レンジエクステンダーを搭載した電気自動車には優位点がある。PHEVと同様にレンジエクステンダーにも充電用のソケットがありつつ、車載発電機能を備えている。移動中に駆動用バッテリーを充電するため、バッテリーを小型化できる。これにより車両重量が軽減され、車両価格を下げることもできるわけだ。
さらにレンジエクステンダーを搭載したEVの駆動技術は、PHEVよりシンプルで、開発期間も短縮することが可能だ。
従来のレンジエクステンダーは、動力源が純粋にモーターのみのシリーズハイブリッドであり、小型内燃機エンジンが発電専用で駆動は担当しない。一方で、PHEVは電気駆動と内燃エンジン駆動を選択できるようにっている。
どちらの駆動コンセプトも、純粋なEVモビリティへの前段階の技術という点で共通しており、CO2排出量を大幅に削減できる。そしてレンジエクステンダーとPHEVのもう一つの共通点は、長い航続距離が可能で、充電インフラがあまり発達していない地域にも適していることである。
2023年11月、ZFは上海の技術センターで、電気モーターとソフトウェア付きインバーター、遊星ギアセットを含むモジュール式レンジエクステンダー・システム「eRE」の開発を開始した。このシステムは400Vと800Vの両方の電気アーキテクチャに対応できるようにしている。
また、顧客の自動車メーカーのインバーターが従来のシリコン半導体(Si)を使用しているか、炭化ケイ素(SiC)を使用しているかも問わない。70kWから110kWのスケーラブルな出力を持つ永久磁石同期モーター(PSM)が「eRE」の発電機として機能するため、レンジエクステンダーとしての効率を高めている。
ZFの電動パワートレイン・テクノロジー研究開発責任者のオトマール・シャラー博士は、「お客様にとっての利点のひとつは、レンジエクステンダーに当社の電気自動車やハイブリッド車のポートフォリオから、堅牢で実績のあるコンポーネントを使用できることです。また、価格面での競争力もあります」と語っている。

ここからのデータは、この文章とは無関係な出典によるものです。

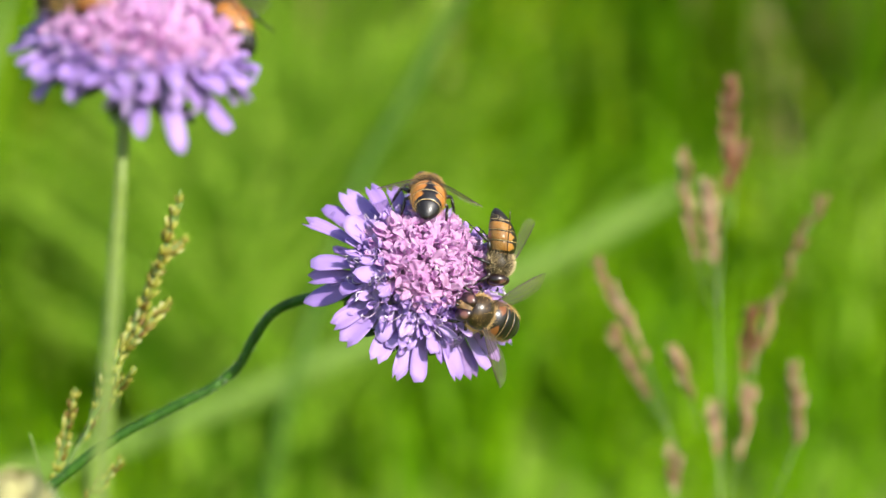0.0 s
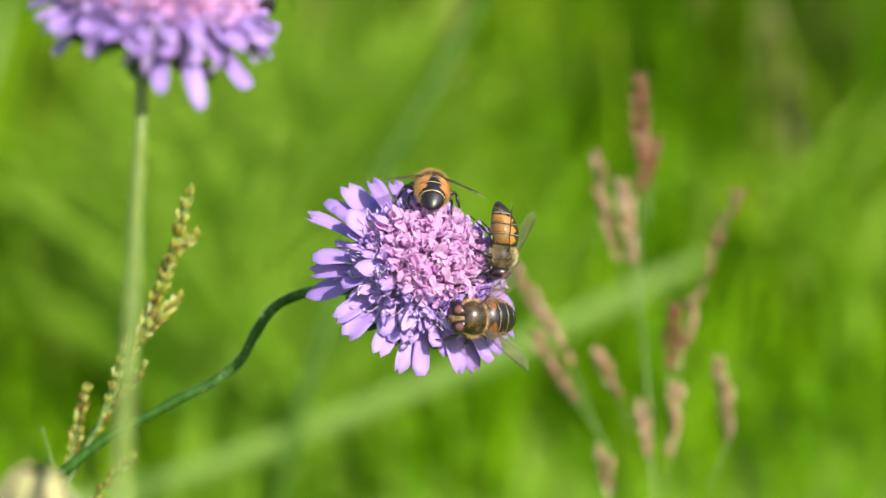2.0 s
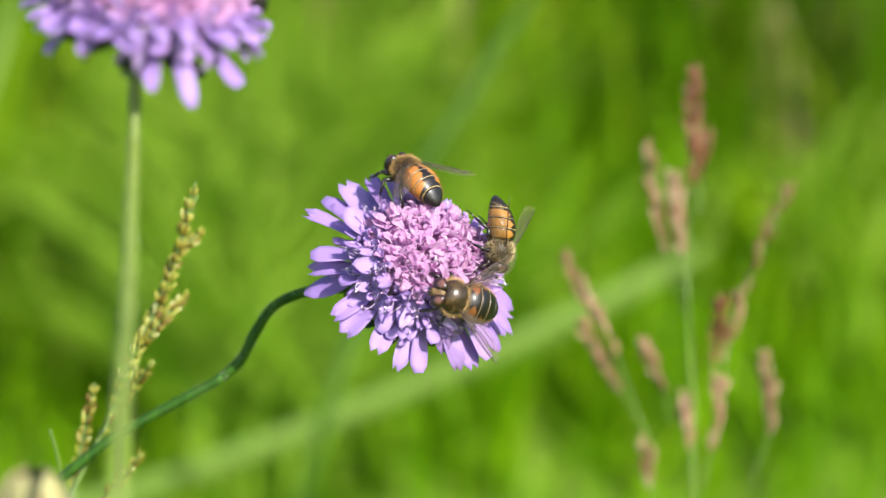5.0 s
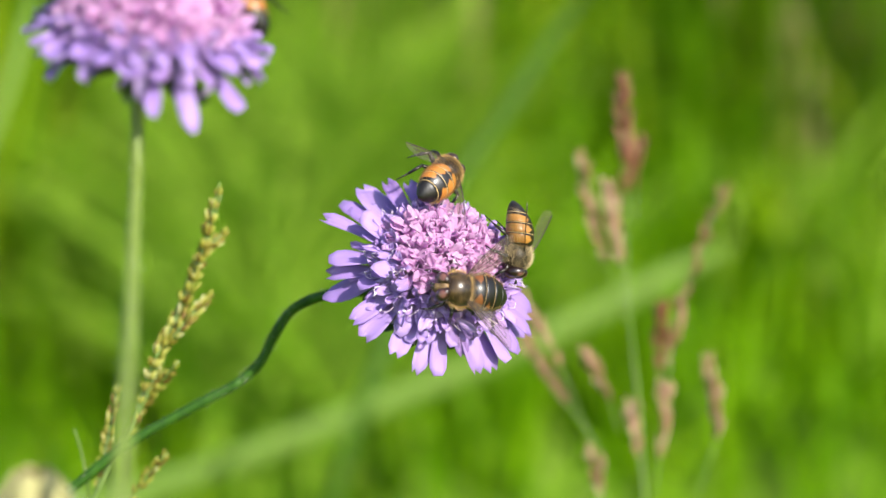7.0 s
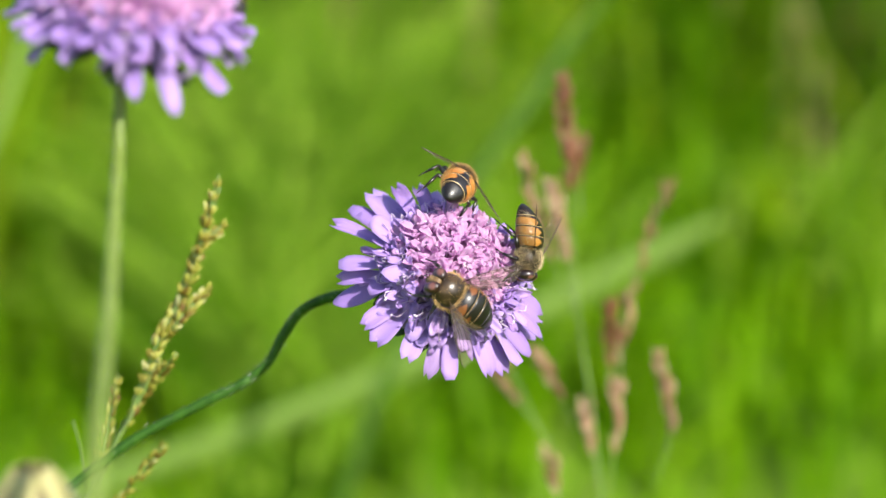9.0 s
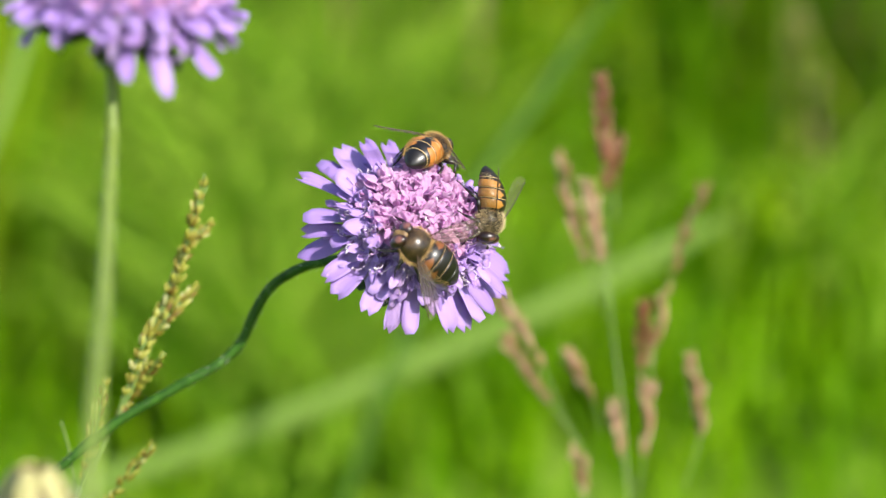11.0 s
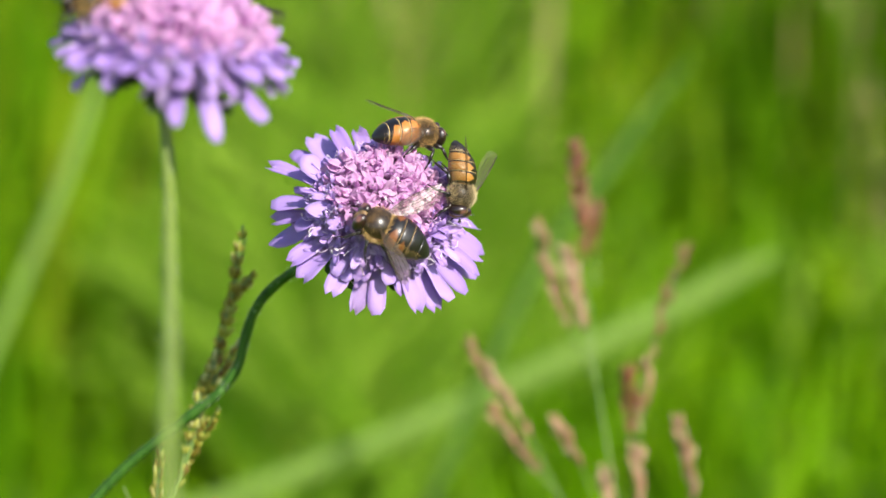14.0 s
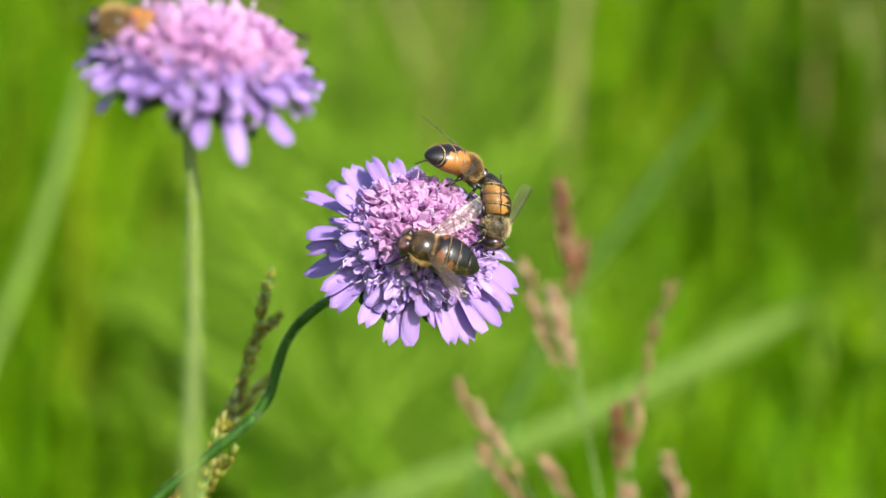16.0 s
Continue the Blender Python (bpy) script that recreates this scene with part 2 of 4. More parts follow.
def part(name, bm, material, parent, label="", m=None):
    me = bm if isinstance(bm, bpy.types.Mesh) else mesh_of(bm, material)
    ob = new(name, me)
    ob.parent = parent
    if m is not None:
        ob.matrix_local = m
    return tagged(ob, label) if label else ob


def empty_at(name, place):
    ob = new(name)
    ob.empty_display_size = 0.01
    ob.matrix_world = Matrix.Translation(place)
    return ob


def tube(bm, points, radii, seg=7, cap=True):
    points = [Vector(p) for p in points]
    if isinstance(radii, (int, float)):
        radii = [radii] * len(points)
    side, rings = None, []
    for i, p in enumerate(points):
        way = (points[min(i + 1, len(points) - 1)] - points[max(i - 1, 0)]).normalized()
        if side is None:
            side = way.orthogonal().normalized()
        side = (side - way * side.dot(way)).normalized()
        other = way.cross(side)
        rings.append([bm.verts.new(p + (side * math.cos(a) + other * math.sin(a)) * radii[i])
                      for a in (math.tau * k / seg for k in range(seg))])
    for a, b in zip(rings, rings[1:]):
        for k in range(seg):
            bm.faces.new((a[k], a[(k + 1) % seg], b[(k + 1) % seg], b[k]))
    if cap:
        bm.faces.new(rings[0][::-1])
        bm.faces.new(rings[-1])


def curve_points(points, steps=8):
    """A smooth line through the points, even where they lie unevenly."""
    p = [Vector(q) for q in points]
    gaps = [(c - a).length for a, c in zip(p, p[1:])]
    ways = [(p[1] - p[0]) / gaps[0]]
    for i in range(1, len(p) - 1):
        a, c = (p[i] - p[i - 1]) / gaps[i - 1], (p[i + 1] - p[i]) / gaps[i]
        ways.append((a * gaps[i] + c * gaps[i - 1]) / (gaps[i] + gaps[i - 1]))
    ways.append((p[-1] - p[-2]) / gaps[-1])
    made = []
    for i, g in enumerate(gaps):
        for k in range(steps):
            s = k / steps
            made.append(p[i] * (2 * s ** 3 - 3 * s ** 2 + 1) + p[i + 1] * (3 * s ** 2 - 2 * s ** 3)
                        + (ways[i] * (s ** 3 - 2 * s ** 2 + s) + ways[i + 1] * (s ** 3 - s ** 2)) * g)
    return made + [p[-1]]


def blob(bm, centre, size, u=16, v=10, turn=None):
    """An ellipsoid."""
    got = bmesh.ops.create_uvsphere(bm, u_segments=u, v_segments=v, radius=1)["verts"]
    m = Matrix.Translation(centre) @ (turn or Matrix()) @ Matrix.Diagonal((*size, 1))
    bmesh.ops.transform(bm, matrix=m, verts=got)
    return got


def strap(length, width, curl, cup, notch=0.0, nl=8, nw=4, thick=0.00012, waist=0.35, wave=0.0, seed=0):
    """A petal or leaf along +X with a narrow foot, a rounded end and a little thickness."""
    rnd = random.Random(seed)
    ph = rnd.random() * 6
    bm = bmesh.new()
    layers = []
    for side in (1, -1):
        grid = []
        for i in range(nl + 1):
            s = i / nl
            foot = waist + (1 - waist) * min(1, s / 0.55) ** 1.3
            end = math.sqrt(max(0.0, 1 - max(0, (s - 0.72) / 0.30) ** 2.4))
            half = width / 2 * foot * end
            row = []
            for j in range(nw + 1):
                q = 2 * j / nw - 1
                x = length * (s - notch * s ** 6 * (1 - abs(q)))
                y = q * half
                z = -curl * length * s * s + cup * half * q * q + wave * width * math.sin(7 * s + ph + q) * s
                row.append(bm.verts.new((x, y, z + side * thick / 2)))
            grid.append(row)
        layers.append(grid)
        for i in range(nl):
            for j in range(nw):
                f = (grid[i][j], grid[i + 1][j], grid[i + 1][j + 1], grid[i][j + 1])
                bm.faces.new(f if side > 0 else f[::-1])
    a, b = layers
    loop = [(i, 0) for i in range(nl)] + [(nl, j) for j in range(nw)] + [(i, nw) for i in range(nl, 0, -1)] + [(0, j) for j in range(nw, 0, -1)]
    for (i, j), (k, h) in zip(loop, loop[1:] + loop[:1]):
        bm.faces.new((a[i][j], b[i][j], b[k][h], a[k][h]))
    return bm


def facing(place, along, normal):
    """A pose whose +X runs along and whose +Z leans to normal."""
    x = Vector(along).normalized()
    y = Vector(normal).cross(x).normalized()
    z = x.cross(y)
    return Matrix.Translation(place) @ Matrix((x, y, z)).transposed().to_4x4()


# ---- ground ----
def rise(y):
    """The meadow climbs gently away from the flowers."""
    return 0.42 * max(0.0, min(y, 40.0) - 0.85)


def build_ground():
    bm = bmesh.new()
    bmesh.ops.create_grid(bm, x_segments=100, y_segments=100, size=1)
    for v in bm.verts:
        x, y = v.co.x, v.co.y
        v.co.x, v.co.y = math.copysign(abs(x) ** 4 * 600, x) + 2 * x, math.copysign(abs(y) ** 4 * 600, y) + 2 * y
        r = v.co.xy.length
        v.co.z = noise.noise((v.co.x * 0.5, v.co.y * 0.5, 0)) * min(0.3, 0.02 * r) - 0.004 + rise(v.co.y)
    ob = new("ground", mesh_of(bm, SOIL))
    tagged(ob, "green meadow soil covered with short grass", "ground", kind="structure")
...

ZFは、従来の「eRE」システムに続いて、発展バージョンとなる「eRE+」を開発した。この「eRE+」システムは、インテリジェント・クラッチとデファレンシャルを追加している。
これにより、レンジエクステンダーの電気モーターを発電機として作動させるだけでなく、必要に応じて前輪に動力を供給して4輪駆動にすることも可能になっているのだ。
オトマール・シャラー博士は、「最大出力150kWに達するこのeRE+により、レンジエクステンダーのコンセプトは一段とに発展しており、世界初のシステムを生み出したのです」と語っている。
ZFのレンジエクステンダーのその他の利点は、コンパクトなサイズと内燃機関への組み込みが容易なことだ。インバーターを電動モーターのハウジングに組み込むことで、よりコンパクトな設計となっている。
この最新の「eRE+」の量産は2026年中に開始される予定となっている。